How can something be 32 billion light-years away?
The Cosmic Stretch: How a Galaxy Can Be 32 Billion Light-Years Away
The universe is a vast and bewildering place. Statements like “GN-z11 is 32 billion light-years away” often leave people scratching their heads. After all, the light from this galaxy, the furthest currently observed, has only been traveling for 13.4 billion years – the age of the universe itself. How can something be farther away than the age of the universe suggests it should be? The answer lies in the relentless expansion of space itself.
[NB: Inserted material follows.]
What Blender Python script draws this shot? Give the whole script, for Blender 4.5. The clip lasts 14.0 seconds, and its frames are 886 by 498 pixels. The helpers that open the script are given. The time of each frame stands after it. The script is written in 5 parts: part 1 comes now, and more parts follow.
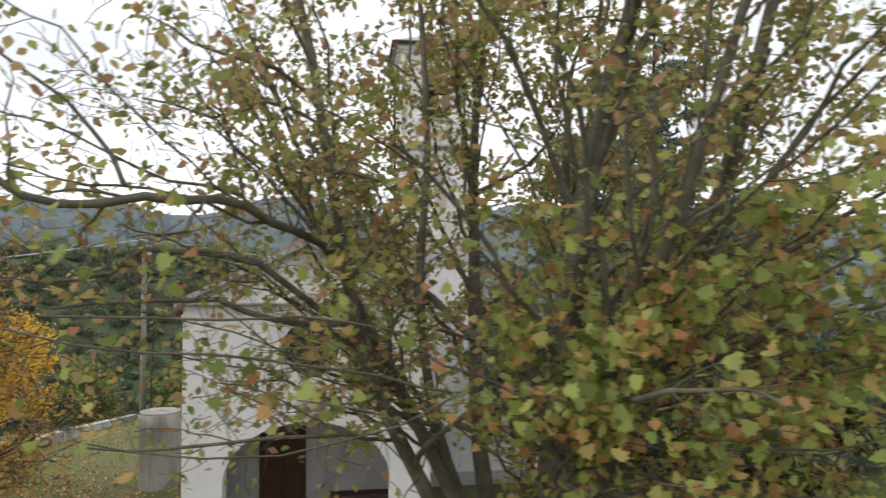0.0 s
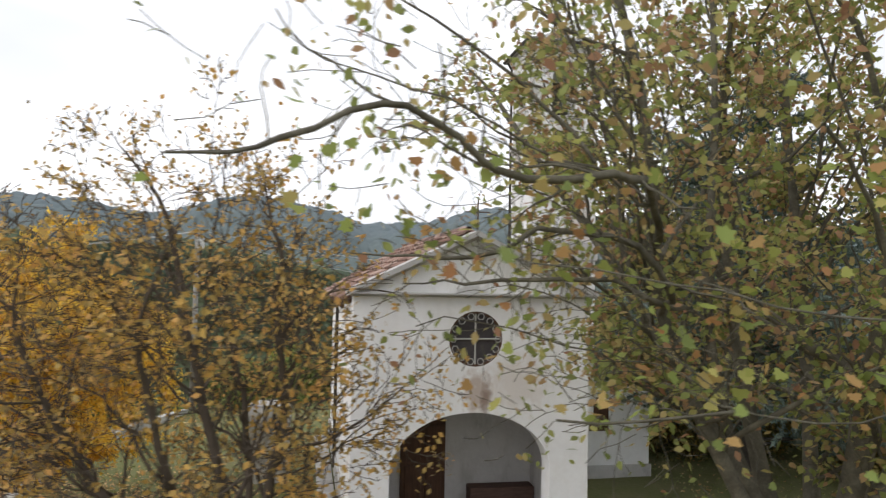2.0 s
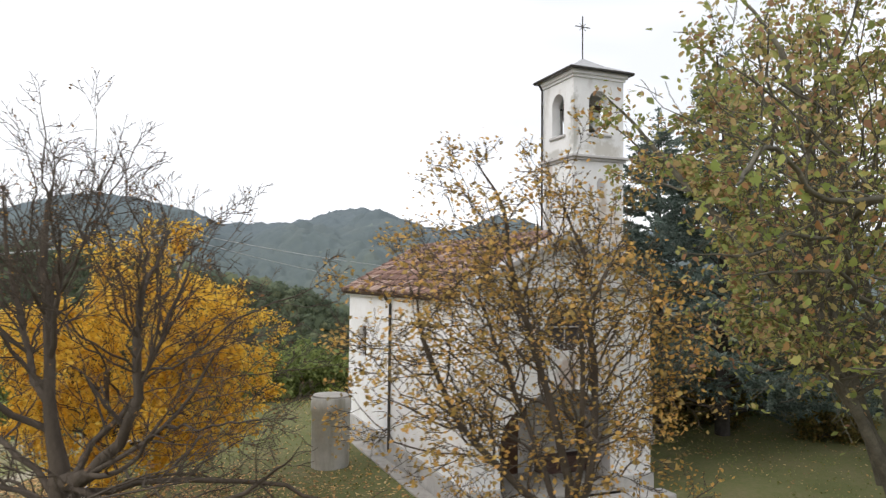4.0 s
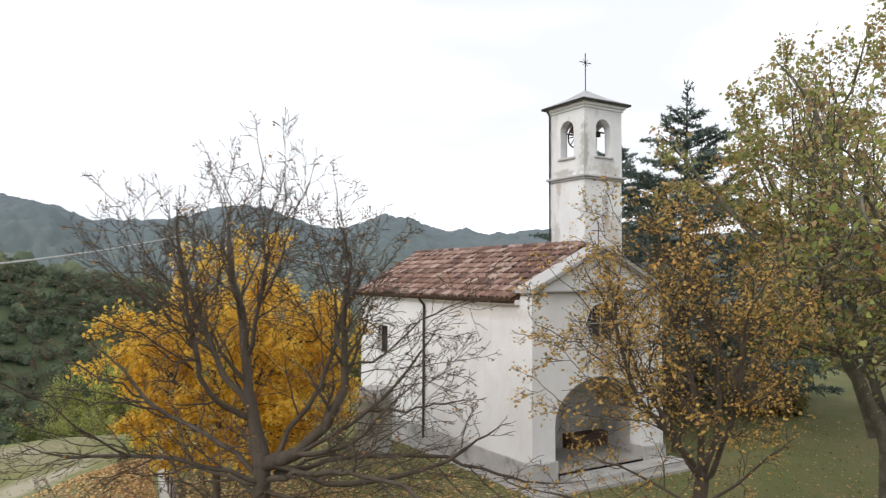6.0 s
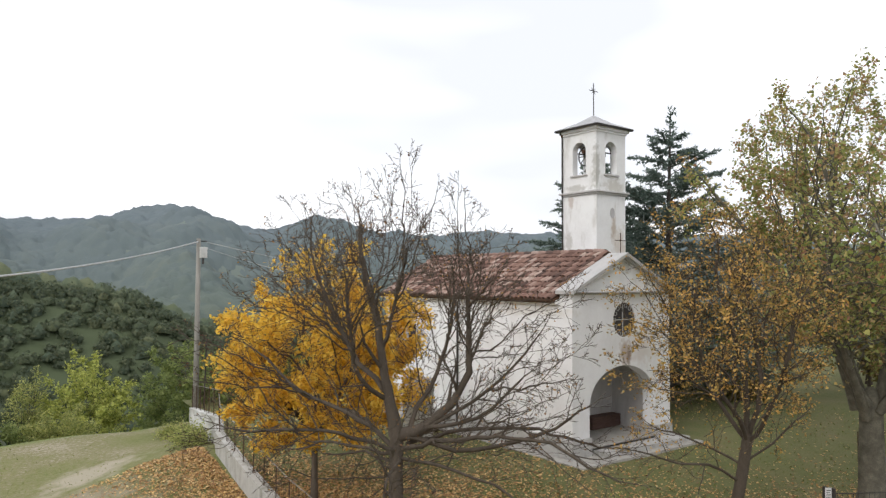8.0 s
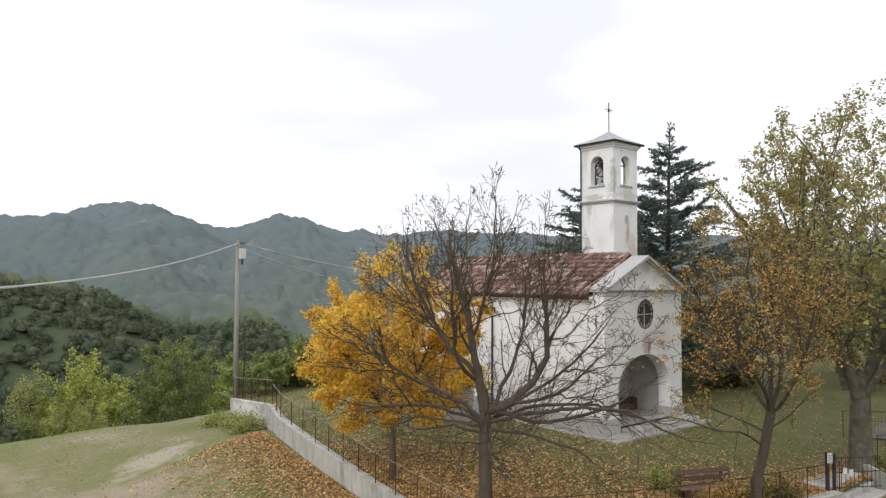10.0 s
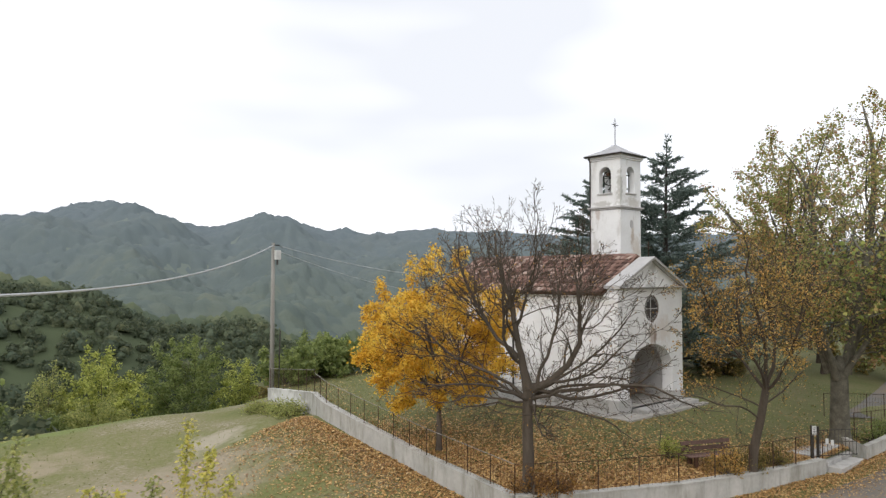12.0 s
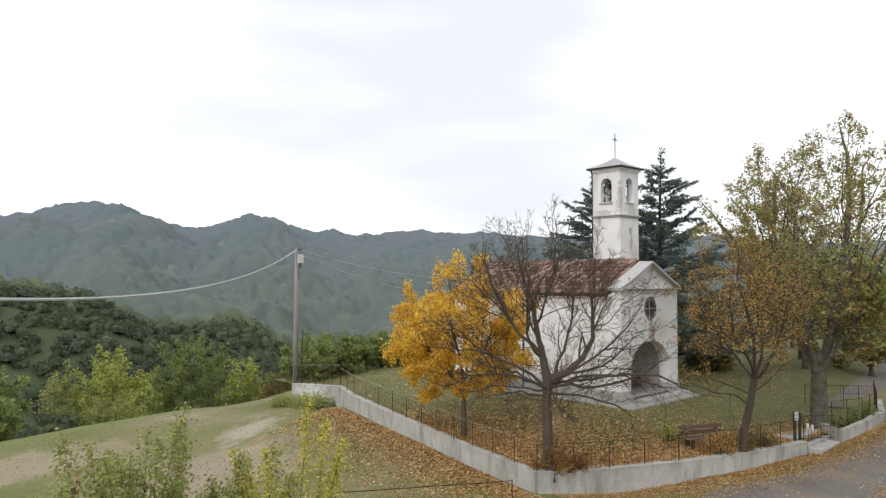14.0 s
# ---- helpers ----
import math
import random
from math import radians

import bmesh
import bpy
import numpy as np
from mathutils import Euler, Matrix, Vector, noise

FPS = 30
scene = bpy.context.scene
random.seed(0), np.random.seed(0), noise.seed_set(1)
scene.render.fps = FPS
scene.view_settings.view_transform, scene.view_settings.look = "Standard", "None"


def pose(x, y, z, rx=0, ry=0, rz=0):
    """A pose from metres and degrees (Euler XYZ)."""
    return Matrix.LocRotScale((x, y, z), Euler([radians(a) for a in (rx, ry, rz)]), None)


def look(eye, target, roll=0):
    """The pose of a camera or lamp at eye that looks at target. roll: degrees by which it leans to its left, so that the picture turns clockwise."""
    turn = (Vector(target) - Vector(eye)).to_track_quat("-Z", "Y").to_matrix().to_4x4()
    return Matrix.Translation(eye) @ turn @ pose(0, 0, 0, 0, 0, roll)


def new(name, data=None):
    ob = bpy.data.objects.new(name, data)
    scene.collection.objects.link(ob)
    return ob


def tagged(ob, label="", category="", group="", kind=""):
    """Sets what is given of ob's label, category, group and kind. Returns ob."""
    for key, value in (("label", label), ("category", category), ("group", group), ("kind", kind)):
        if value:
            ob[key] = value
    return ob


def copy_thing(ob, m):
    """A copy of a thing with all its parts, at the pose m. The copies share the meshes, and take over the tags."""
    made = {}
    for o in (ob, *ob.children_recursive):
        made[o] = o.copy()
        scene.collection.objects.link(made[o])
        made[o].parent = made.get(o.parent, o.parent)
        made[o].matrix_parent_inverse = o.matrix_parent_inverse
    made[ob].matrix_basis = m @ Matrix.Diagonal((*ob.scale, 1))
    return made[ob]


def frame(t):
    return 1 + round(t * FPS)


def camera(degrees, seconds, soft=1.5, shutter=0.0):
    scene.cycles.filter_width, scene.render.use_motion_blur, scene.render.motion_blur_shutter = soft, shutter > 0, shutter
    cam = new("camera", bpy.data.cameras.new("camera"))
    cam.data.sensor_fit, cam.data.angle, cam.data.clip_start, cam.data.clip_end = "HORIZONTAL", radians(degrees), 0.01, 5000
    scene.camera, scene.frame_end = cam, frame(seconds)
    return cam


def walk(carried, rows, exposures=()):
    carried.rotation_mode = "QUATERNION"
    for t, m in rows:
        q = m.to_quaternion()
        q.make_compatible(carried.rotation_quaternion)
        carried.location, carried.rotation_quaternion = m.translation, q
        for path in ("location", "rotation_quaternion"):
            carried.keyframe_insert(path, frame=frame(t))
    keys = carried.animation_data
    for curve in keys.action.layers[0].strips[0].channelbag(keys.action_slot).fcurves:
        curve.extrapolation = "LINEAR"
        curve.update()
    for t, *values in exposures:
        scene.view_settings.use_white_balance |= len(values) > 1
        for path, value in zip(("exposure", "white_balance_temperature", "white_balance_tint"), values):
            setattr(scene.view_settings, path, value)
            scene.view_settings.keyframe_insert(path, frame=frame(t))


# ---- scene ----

The common misconception is that the distance stated (32 billion light-years) represents the distance the light has travelled. This is incorrect. The 13.4 billion light-years represents the comoving distance – the distance the light travelled at the time it was emitted. However, during the journey of that light, the universe has continued to expand. This expansion isn’t just galaxies moving through existing space; it’s the space itself stretching, carrying galaxies along with it.
Imagine a rubber band with two ants on it. One ant represents us, and the other represents GN-z11. If you stretch the rubber band (representing the expansion of the universe), the ants move further apart, even though neither ant has moved significantly along the rubber band itself. Similarly, the light from GN-z11 has travelled a certain distance, but the expansion of space during its journey has drastically increased the separation between us and that galaxy.
This “stretching” of space is described by the Hubble constant, a measure of the universe’s expansion rate. The further away an object is, the faster it appears to recede from us due to this expansion. For extremely distant objects like GN-z11, this recession speed is a significant fraction of the speed of light.
Therefore, the 32 billion light-years is the current proper distance to GN-z11. It represents the distance we would measure today, accounting for the expansion that has occurred since the light began its journey. This proper distance is significantly larger than the comoving distance because the expansion of space has added to the separation during the 13.4 billion years it took the light to reach us.
It’s crucial to understand that this isn’t a violation of the speed of light. The galaxy wasn’t moving through space faster than light; rather, the space between us and the galaxy expanded, increasing the distance between us. The light itself still travelled at the speed of light, but the fabric of spacetime itself expanded, resulting in a vastly larger separation than the light travel time alone would suggest. This concept, counterintuitive as it may seem, is a cornerstone of our understanding of the expanding universe and the vast distances within it.